We believe we are together in this and that only together we can give real answers. There is no clash between the North and the South. In fact there is massive room for win-win solutions,

And win-win solutions cannot be imposed by one side on the other. They can only be agreed together. This is why we need a Global Compact. And in this field, our European Union is testing new tools and a whole new approach, finally. This is the core idea behind our new Partnership Frameworks of Migration Compacts as we have called them. From security to infrastructures, our priorities are set together with each of our partners, be them countries of origin or transit. And by the way we are seeing more and more that countries of origin, transit, and destination are the same countries.

But we are also mobilising new players to support the same common objectives. Just a few hours ago I presented a European External Investment Plan to bring more private investments into fragile areas of our neighbourhood and Africa. It is going to mobilise up to €44 billion euros, up to USD 50 billion to bring private investments in Africa and in the Mediterranean. All the projects that we will support will be coherent with the Sustainable Development Goals (SDGs), focusing on jobs, on sustainable infrastructure, on inclusive growth.

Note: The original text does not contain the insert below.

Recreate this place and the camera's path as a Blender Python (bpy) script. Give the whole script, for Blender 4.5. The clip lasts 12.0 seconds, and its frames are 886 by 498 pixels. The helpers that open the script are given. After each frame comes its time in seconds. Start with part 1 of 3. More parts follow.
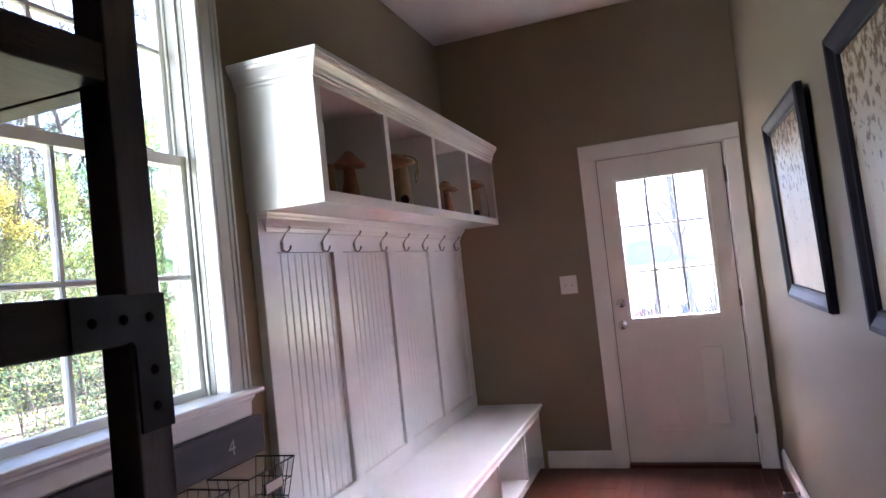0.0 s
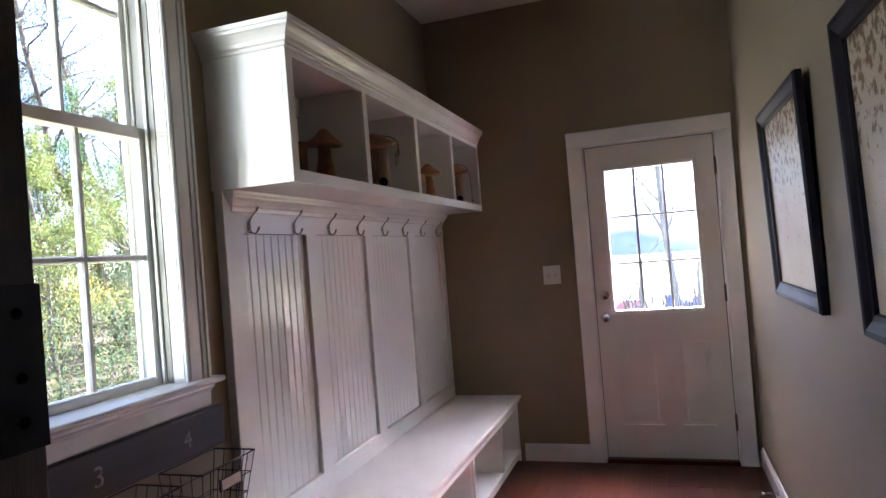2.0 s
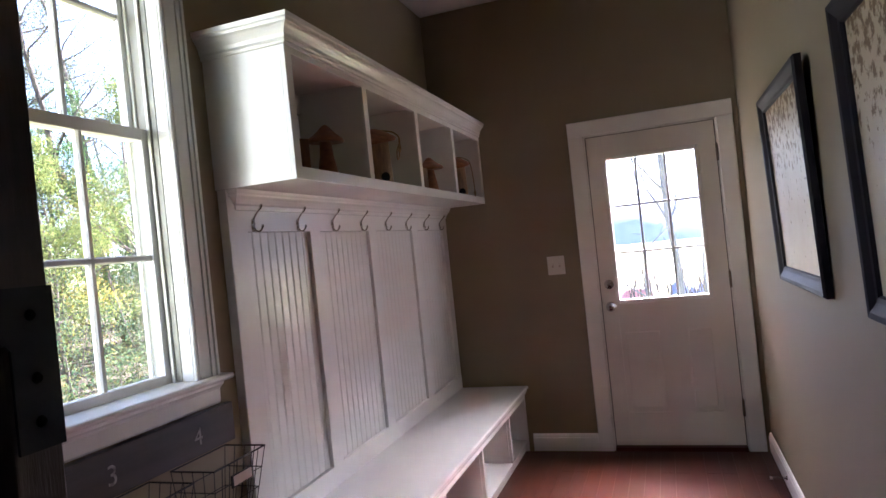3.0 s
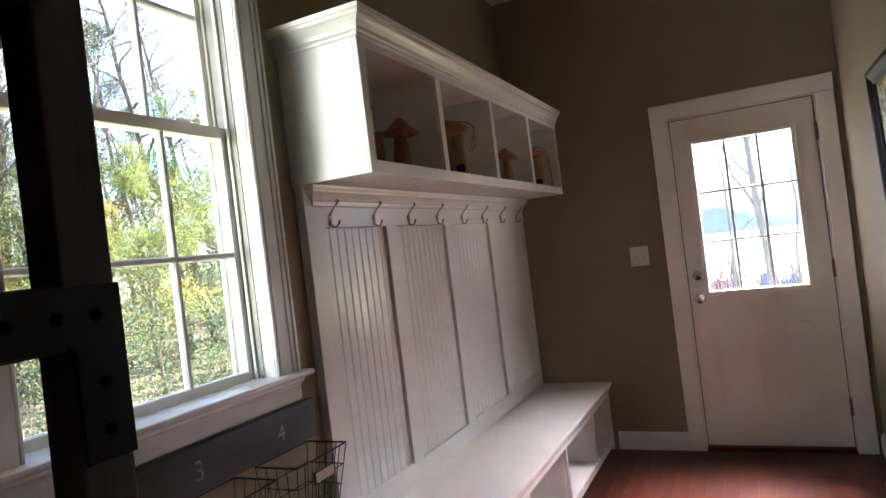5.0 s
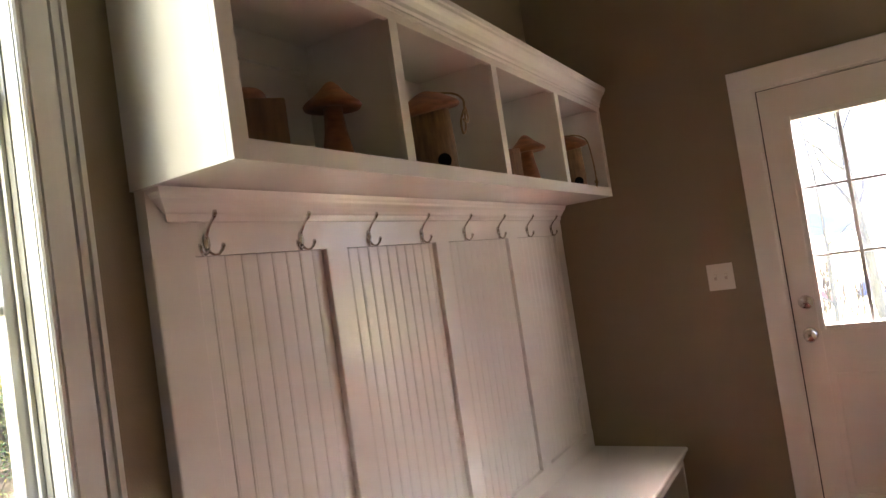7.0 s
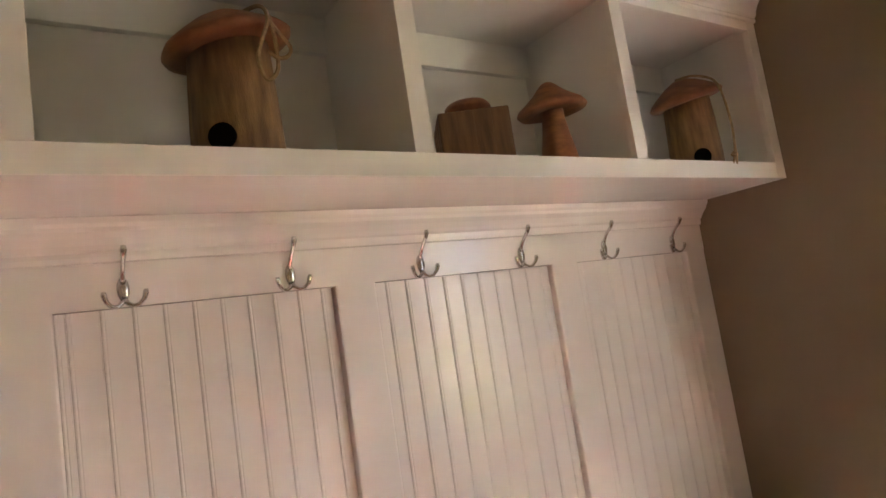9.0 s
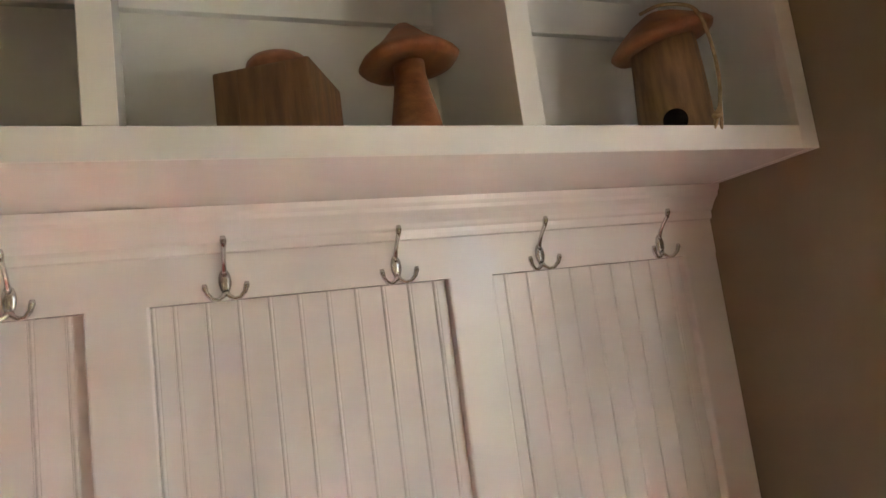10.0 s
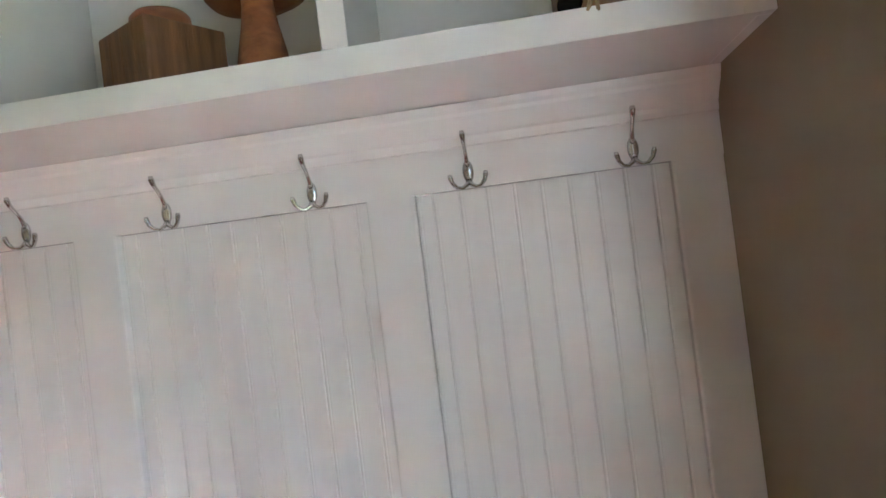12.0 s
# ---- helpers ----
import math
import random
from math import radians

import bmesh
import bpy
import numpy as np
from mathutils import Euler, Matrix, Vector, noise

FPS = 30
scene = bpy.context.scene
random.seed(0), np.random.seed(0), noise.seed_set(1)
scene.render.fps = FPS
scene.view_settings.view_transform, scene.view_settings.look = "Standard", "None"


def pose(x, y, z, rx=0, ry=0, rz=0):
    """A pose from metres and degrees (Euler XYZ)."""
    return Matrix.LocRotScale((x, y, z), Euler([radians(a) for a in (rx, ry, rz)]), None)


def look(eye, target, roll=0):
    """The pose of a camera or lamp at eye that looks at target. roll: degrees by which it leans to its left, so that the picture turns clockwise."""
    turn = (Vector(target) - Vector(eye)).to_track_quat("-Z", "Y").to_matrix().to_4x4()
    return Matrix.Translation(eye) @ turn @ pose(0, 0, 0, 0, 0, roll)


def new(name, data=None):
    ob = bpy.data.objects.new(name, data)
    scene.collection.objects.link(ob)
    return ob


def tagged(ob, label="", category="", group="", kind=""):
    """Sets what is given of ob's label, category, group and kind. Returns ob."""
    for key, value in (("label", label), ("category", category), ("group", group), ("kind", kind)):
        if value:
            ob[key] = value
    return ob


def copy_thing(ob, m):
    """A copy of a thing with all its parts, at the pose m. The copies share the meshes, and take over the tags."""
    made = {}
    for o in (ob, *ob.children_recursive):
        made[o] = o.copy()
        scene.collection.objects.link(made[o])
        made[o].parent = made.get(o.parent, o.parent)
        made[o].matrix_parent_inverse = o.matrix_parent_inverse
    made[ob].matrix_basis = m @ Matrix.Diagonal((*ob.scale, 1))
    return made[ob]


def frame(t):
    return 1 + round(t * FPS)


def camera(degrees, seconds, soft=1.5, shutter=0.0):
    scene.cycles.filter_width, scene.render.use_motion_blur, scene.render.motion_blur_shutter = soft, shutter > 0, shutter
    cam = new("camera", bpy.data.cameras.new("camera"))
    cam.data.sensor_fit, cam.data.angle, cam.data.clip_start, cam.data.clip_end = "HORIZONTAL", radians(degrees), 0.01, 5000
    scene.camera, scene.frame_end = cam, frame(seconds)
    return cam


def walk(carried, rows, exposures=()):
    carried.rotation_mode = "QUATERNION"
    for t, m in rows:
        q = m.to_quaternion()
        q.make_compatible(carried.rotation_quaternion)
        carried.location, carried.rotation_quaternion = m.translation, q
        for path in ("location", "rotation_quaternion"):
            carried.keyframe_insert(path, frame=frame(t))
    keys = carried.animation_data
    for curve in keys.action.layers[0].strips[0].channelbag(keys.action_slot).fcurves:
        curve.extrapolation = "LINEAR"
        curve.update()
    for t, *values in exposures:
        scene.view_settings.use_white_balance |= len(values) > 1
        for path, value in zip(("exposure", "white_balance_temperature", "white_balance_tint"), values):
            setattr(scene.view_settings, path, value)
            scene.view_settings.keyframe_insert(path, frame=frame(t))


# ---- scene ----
cam = camera(68.5, 12.0)
PATH = [
    (0, (1.474, -4.434, 1.395), (0.806, -2.551, 1.47), -6.1),
    (0.5, (1.454, -4.328, 1.403), (0.73, -2.465, 1.476), -5.2),
    (1, (1.466, -4.292, 1.404), (0.809, -2.404, 1.46), -5.1),
    (1.5, (1.465, -4.298, 1.407), (0.807, -2.409, 1.448), -4.4),
    (2, (1.47, -4.304, 1.402), (0.835, -2.408, 1.427), -4.5),
    (2.5, (1.469, -4.31, 1.403), (0.825, -2.417, 1.418), -5.0),
    (3, (1.475, -4.313, 1.401), (0.826, -2.421, 1.407), -5.9),
    (3.5, (1.48, -4.313, 1.402), (0.803, -2.431, 1.405), -6.8),
    (5.3, (1.4, -4.206, 1.394), (0.526, -2.407, 1.399), -7.0),
    (5.5, (1.38, -4.156, 1.384), (0.518, -2.351, 1.359), -6.9),
    (6, (1.389, -3.9, 1.375), (0.46, -2.129, 1.365), -7.5),
    (6.5, (1.323, -3.594, 1.388), (0.274, -1.892, 1.398), -8.2),
    (7, (1.267, -3.251, 1.417), (0.232, -1.541, 1.502), -8.4),
    (7.5, (1.325, -2.896, 1.411), (0.168, -1.27, 1.541), -8.2),
    (7.7, (1.316, -2.756, 1.419), (0.106, -1.169, 1.556), -8.4),
    (9.3, (1.214, -1.605, 1.442), (-0.483, -0.576, 1.689), -7.8),
    (9.5, (1.176, -1.463, 1.469), (-0.55, -0.484, 1.726), -7.2),
    (10, (1.161, -1.112, 1.439), (-0.676, -0.367, 1.703), -7.5),
    (10.5, (1.129, -0.806, 1.425), (-0.812, -0.344, 1.554), -7.0),
    (11, (1.103, -0.555, 1.42), (-0.844, -0.114, 1.542), -6.9),
    (11.5, (1.188, -0.408, 1.422), (-0.808, -0.381, 1.541), -6.8),
    (12, (1.236, -0.369, 1.419), (-0.748, -0.614, 1.451), -7.0),
]
SKY_STRENGTH, SUN_STRENGTH = 0.08, 5.0
EXPOSURES = [(0, 4.6, 5330, 33), (0.5, 4.36, 5330, 33), (1.5, 4.16, 5460, 31), (2.5, 4.10, 5590, 30), (5.5, 4.12, 5910, 23), (6.5, 4.21, 6090, 18), (7.0, 4.53, 6690, 26), (7.5, 4.91, 6710, 28), (9.3, 4.98, 6750, 20), (10.0, 4.92, 6370, 17), (10.6, 5.07, 5380, 7), (11.0, 5.17, 5280, 6), (11.5, 5.21, 5430, 9), (12, 5.05, 5230, 9)]
walk(cam, [(t, look(eye, target, roll)) for t, eye, target, roll in PATH], EXPOSURES)

# ---- world, sun ----
world = bpy.data.worlds.new("world")
scene.world = world
world.use_nodes = True
wn = world.node_tree.nodes
sky = wn.new("ShaderNodeTexSky")
sky.sky_type, sky.sun_disc = "NISHITA", False
sky.sun_elevation, sky.sun_rotation = radians(37), radians(11.5)
sky.dust_density, sky.air_density, sky.ozone_density = 0.3, 0.8, 0.0
wn["Background"].inputs["Strength"].default_value = SKY_STRENGTH
world.node_tree.links.new(sky.outputs["Color"], wn["Background"].inputs["Color"])

sun_data = bpy.data.lights.new("sun", "SUN")
sun_data.energy, sun_data.angle, sun_data.color = SUN_STRENGTH, radians(0.53), (1.0, 0.93, 0.82)
sun = new("sun", sun_data)
sun.matrix_world = look((0, 0, 0), (-0.160, -0.783, -0.602))


# unseen lamp added to brighten the cabinet, for south-west light slanting through the window
glow_data = bpy.data.lights.new("added_window_lamp", "AREA")
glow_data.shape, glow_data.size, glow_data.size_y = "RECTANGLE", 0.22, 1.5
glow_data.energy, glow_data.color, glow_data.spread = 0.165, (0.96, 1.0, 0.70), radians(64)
glow = new("added_window_lamp", glow_data)
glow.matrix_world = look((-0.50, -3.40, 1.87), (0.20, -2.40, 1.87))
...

I know well that Europe’s response to the issue of refugees and migrants hasn’t always been perfect or consistent. I said this myself last year at the last UN General Assembly. But I believe our experience, particularly dramatic in these months, now our new approach especially in the external side of our work with partners, can flow into the new Global Compact we are shaping. The Compact should draw on the existing knowledge of UN agencies, in particular those based in Geneva, but also on the insights coming from the private sector, civil society, diaspora communities and migrants organisations. And this process should go hand in hand with the integration of the IOM [International Organisation for Migration], which we regard the global lead organisation for migration into the UN system.

The new Compact has to respect the centrality of the 1951 Geneva Refugee Convention and its 1967 Protocol. It has to champion the new development paradigm enshrined in the Agenda 2030. It must be a Compact for partnership and for shared responsibility globally. You can count on us, on the European Union to continue to work together for the success of this process, and to finally move towards a global governance of human mobility. Thank you.